The Dropkick Murphys are for people who love First Gen punk (The Clash, The Sex Pistols, The Ramones) exactly as it was played in 1979, but who also want some Irish flavor, shoutouts to the Red Sox and the Bruins, and a bagpiper, if he’s not too talented. Thus almost every Dropkick Murphys song sounds like an Irish Sex Pistols covering “My Way,” which was just fine with the 2 million people who today claim to have filled the Avalon Ballroom in Boston for the 2002 St. Patrick’s Day weekend.
Of the 173 songs and audience-participation bits on this record, I liked “Wild Rover.” “Amazing Grace” is funny. Their cover of Creedence’s “Fortunate Son” might’ve been good if they hadn’t assigned the singing to the one guy in the band who gargles with stove bolts.

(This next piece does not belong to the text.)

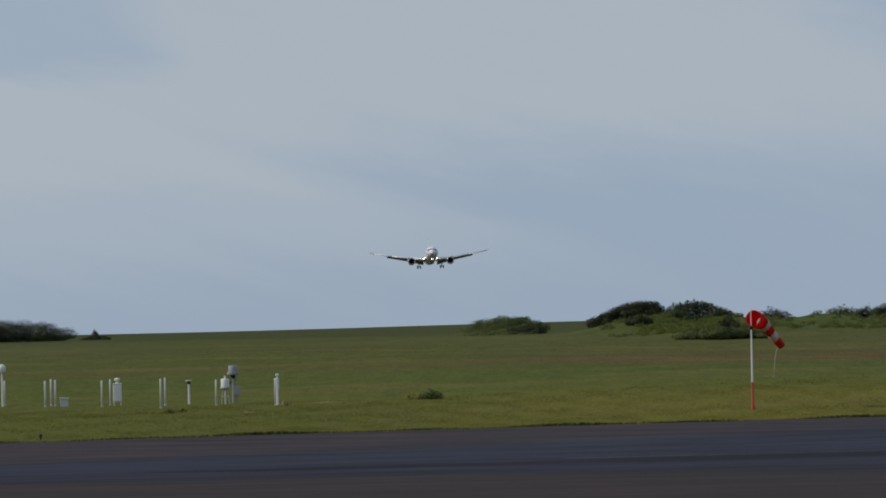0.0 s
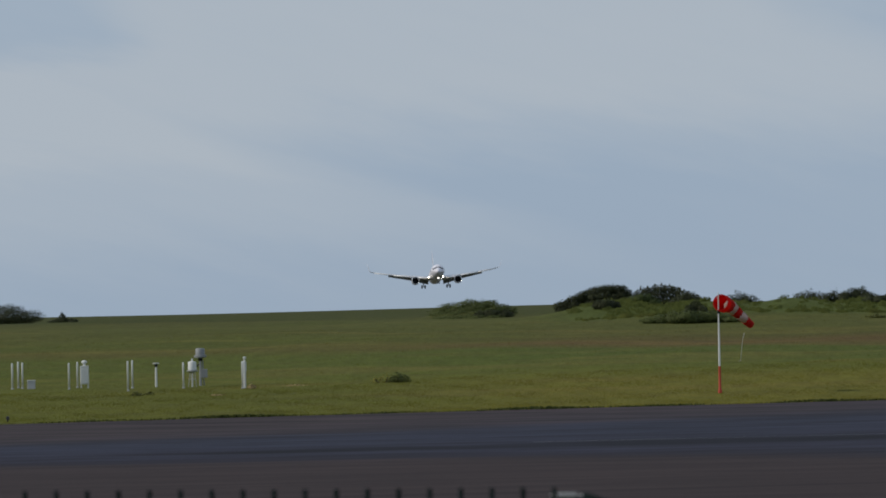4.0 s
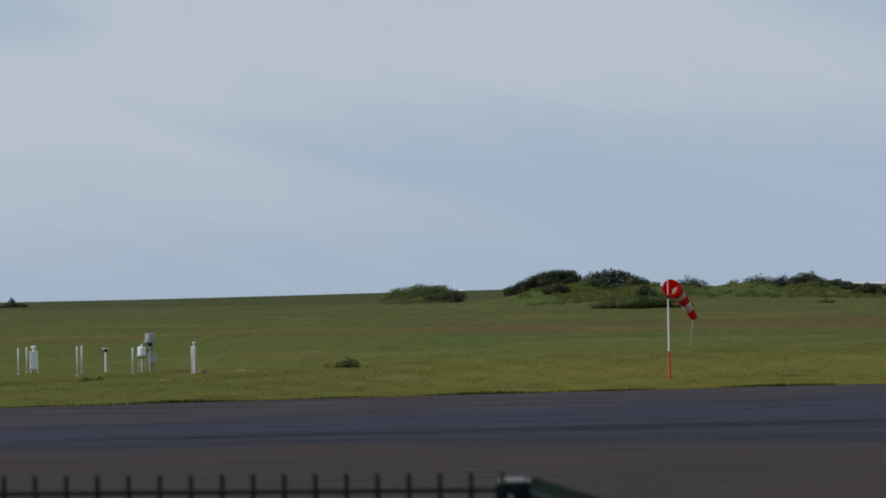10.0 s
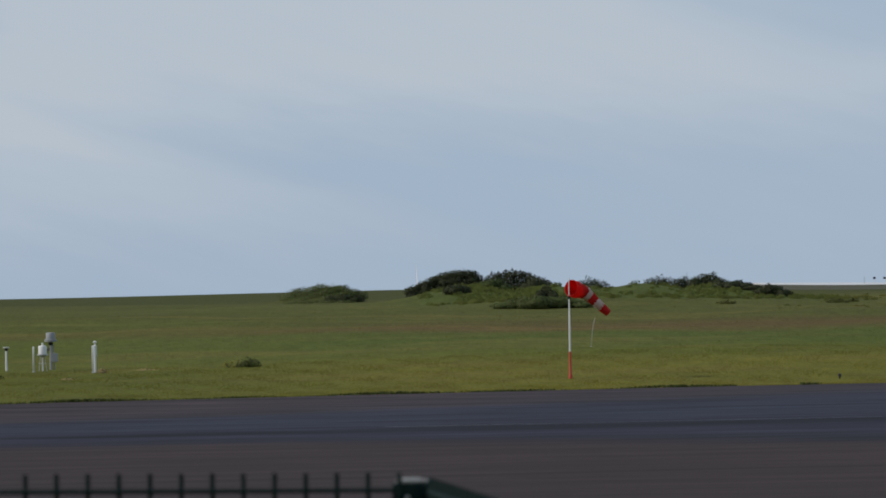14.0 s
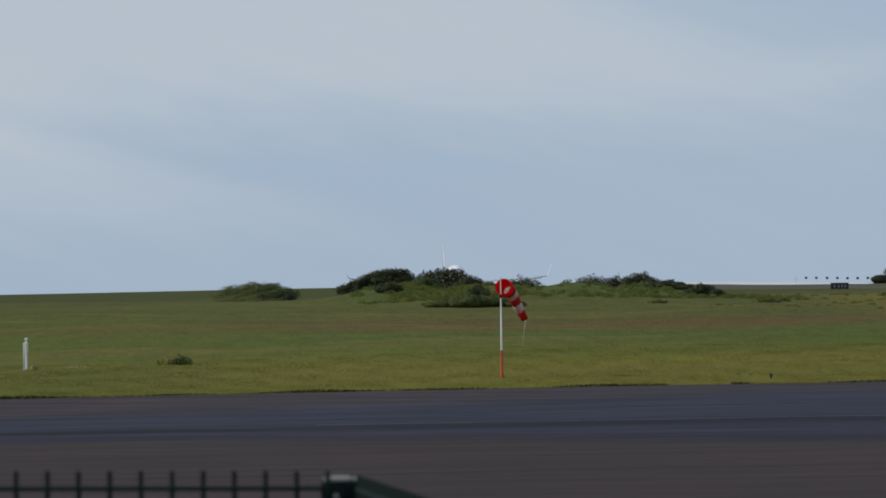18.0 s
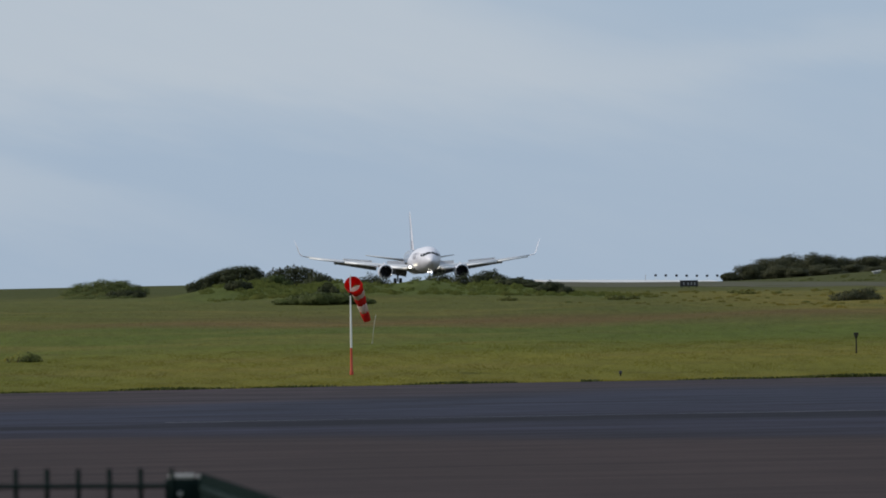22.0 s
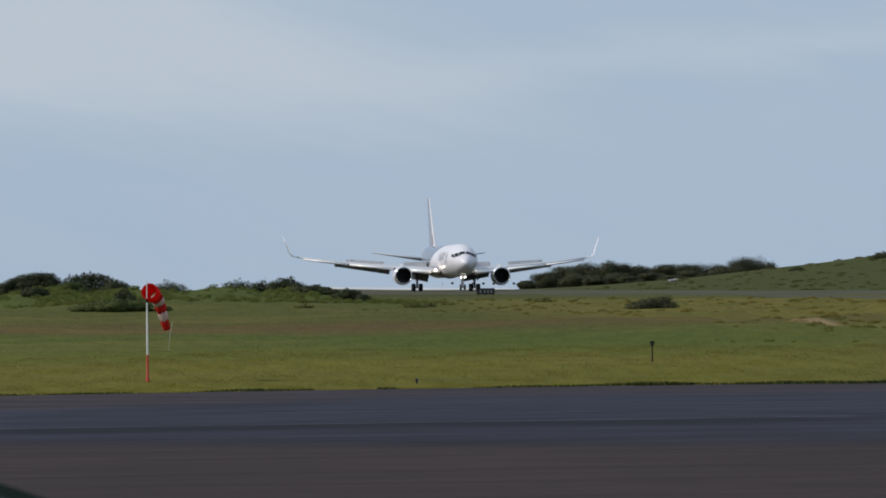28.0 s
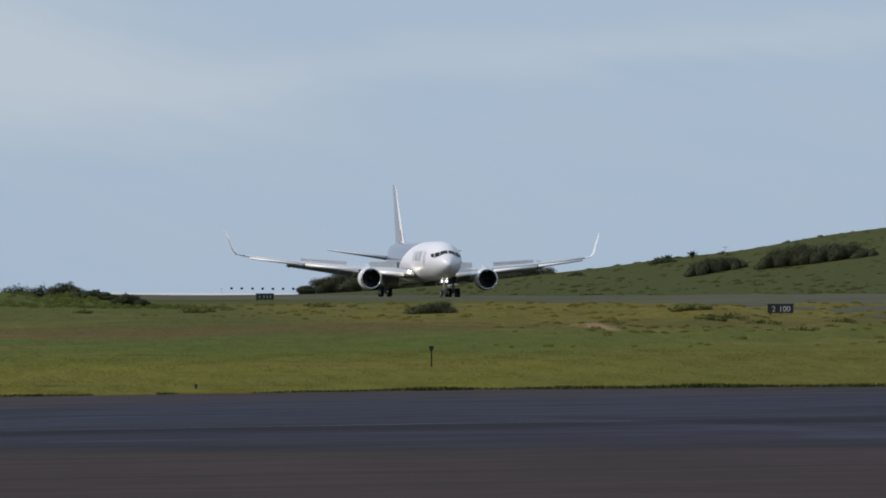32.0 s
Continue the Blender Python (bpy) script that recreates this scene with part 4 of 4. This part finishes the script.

They saved the real gem for the end, which makes it easy to find if you can only tolerate about three minutes of this crud: their reinvention of The Kingston Trio’s public-transportation classic, “Skinhead on the MTA.” Gone is the hapless Charlie, short 5 cents and wailing over his fate:
Skinhead goes down to the Kendall Square Station
and he changes for Jamaica Plain,
The conductor says, ‘Skinhead, I need a nickel,’
Skinhead punches him in the brain.
And just like that, we’re right back with the folk music! What Simon & Garfunkel couldn’t do with this kind of material.
That’s it for my plunge into the formative years of Thing 2, a man I met once for about an eye blink. He’s obviously a good sport, probably more advanced that I was at the same age (there’s nothing here to rival Three Dog Night), and I’m curious to learn what he listens to today. Please, not Coldplay.
Who I want in my book group: Kim Gordon and Thurston Moore of Sonic Youth.
Book I want to read: Girl in a Band by Kim Gordon.
Who I want on my side in a bar fight: The Dropkick Murphys. They palmed handfuls of darts 10 minutes before anyone knew there was going to be a bar fight.
Who I want as neighbors: Paul Simon and Art Garfunkel. They don’t speak to each other, so I couldn’t invite them both to my birthday party unless I hired the Dropkick Murphys to provide security.